*Work required*
Find the lines below that contain the string "part". Copy each one.

*Data section*
[START]
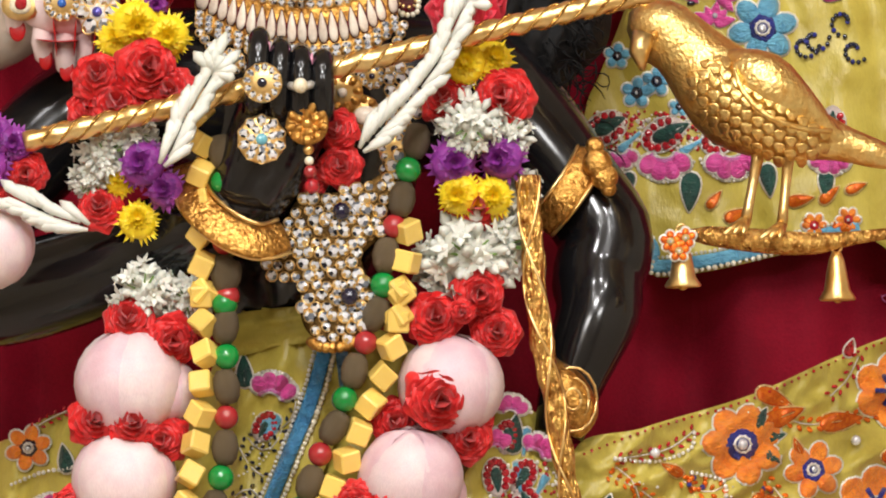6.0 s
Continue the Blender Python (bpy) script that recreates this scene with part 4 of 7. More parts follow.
chain(strip, s_strip, [(0.1750, 1.1561), (0.1626, 1.1130), (0.1572, 1.0870), (0.1576, 1.0305)], GOLDT, r=0.0018)
sprinkle(strip, s_strip, (0.1610, 1.0348), (0.1831, 1.2077), 160, SILVER, 0.0014)
sprinkle(strip, s_strip, (0.1612, 0.9999), (0.1775, 1.1130), 60, RUBY, 0.0014)

# shawl end
CORN = [(0.2493, 1.3970), (0.2607, 1.3813), (0.2840, 1.3664), (0.3128, 1.3450), (0.3433, 1.3237)]
band(corner, s_corner, [(u + 0.00253, v + 0.00589) for u, v in CORN], 0.01263, SKY)
chain(corner, s_corner, CORN, PEARL, r=0.0024, step=0.0046)
chain(corner, s_corner, [(u + 0.00505, v + 0.01347) for u, v in CORN], SILVER)
for c, r, m in (((0.2657, 1.4172), 20, ORCHID), ((0.2776, 1.3994), 20, ORCHID), ((0.2987, 1.3968), 22, ORCHID), ((0.2921, 1.4594), 40, PINK), ((0.3125, 1.4170), 40, SKY)):
    flower(corner, s_corner, c, r * 0.00042, 5, m, PINK, 0.3)
leaf(corner, s_corner, (0.2881, 1.4108), 0.02105, 0)
chain(corner, s_corner, [(0.2543, 1.4131), (0.2712, 1.4299), (0.2838, 1.4425), (0.3124, 1.4424)], SILVER)

# ---------------------------------------------------------------- golden staff
b = Build()
STAFF = spline3([((0.0231, 1.8398), 0.14), ((0.0260, 1.7807), 0.145), ((0.0291, 1.7301), 0.15), ((0.0403, 1.6625), 0.15), ((0.0512, 1.5865), 0.145), ((0.0553, 1.5632), 0.14), ((0.0671, 1.4914), 0.135), ((0.0789, 1.4153), 0.13), ((0.0876, 1.3545), 0.12), ((0.1065, 1.2694), 0.11), ((0.1281, 1.1647), 0.10), ((0.1479, 1.0783), 0.10), ((0.1621, 0.9999), 0.10), ((0.1700, 0.9737), 0.10)], 0.004)
n = len(STAFF)
staff = thing("staff", STAFF[-1], "golden twisted staff leaning against the skirt", "staff")
b.tube(STAFF, [0.0082 - 0.0026 * i / n + 0.0006 * math.sin(i * 0.9) for i in range(n)], GOLD, 16, lobes=4, lobe=0.07, twist=0.05)
part("shaft", b, staff)
for k in (0.0, 2.1):
    b = Build()
    side = [STAFF[i] + (0.0088 - 0.0026 * i / n) * 0.95 * Vector((math.cos(i * 0.16 + k), -abs(math.sin(i * 0.16 + k)), 0)) for i in range(n)]
    b.tube(side, 0.0011, GOLDS, 5)
    part("spiral_ridge", b, staff)


# ---------------------------------------------------------------- blooms
def petal(b, m, base, out, up, width, length, cup, droop, ruffle=0.0, nu=4, nv=4):
    """One curved petal from base along out, lifting along up."""
    side = out.cross(up)
    rows = []
    ph = random.uniform(0, 6)
    for j in range(nv + 1):
        t = j / nv
        w = width * (math.sin(math.pi * min(1, 0.12 + 0.78 * t)) ** 0.7) * math.sqrt(1 - 0.35 * max(0.0, (t - 0.72) / 0.28) ** 2)
        row = []
        for i in range(nu + 1):
            s = 2 * i / nu - 1
            z = cup * (t ** 0.8) - droop * t ** 2.5 + 0.22 * width * s * s * cup / (abs(cup) + 0.2) + ruffle * t * math.sin(4 * s + ph) - 0.5 * ruffle * max(0.0, t - 0.8) * 5
            row.append(base + out * (length * t * (1 - 0.16 * s * s)) + side * (w * s) + up * z)
        rows.append(row)
    b.grid(rows, m)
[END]
*Answer to the task*
Continue the Blender Python (bpy) script that recreates this scene with part 4 of 7. More parts follow.
part("shaft", b, staff)
    part("spiral_ridge", b, staff)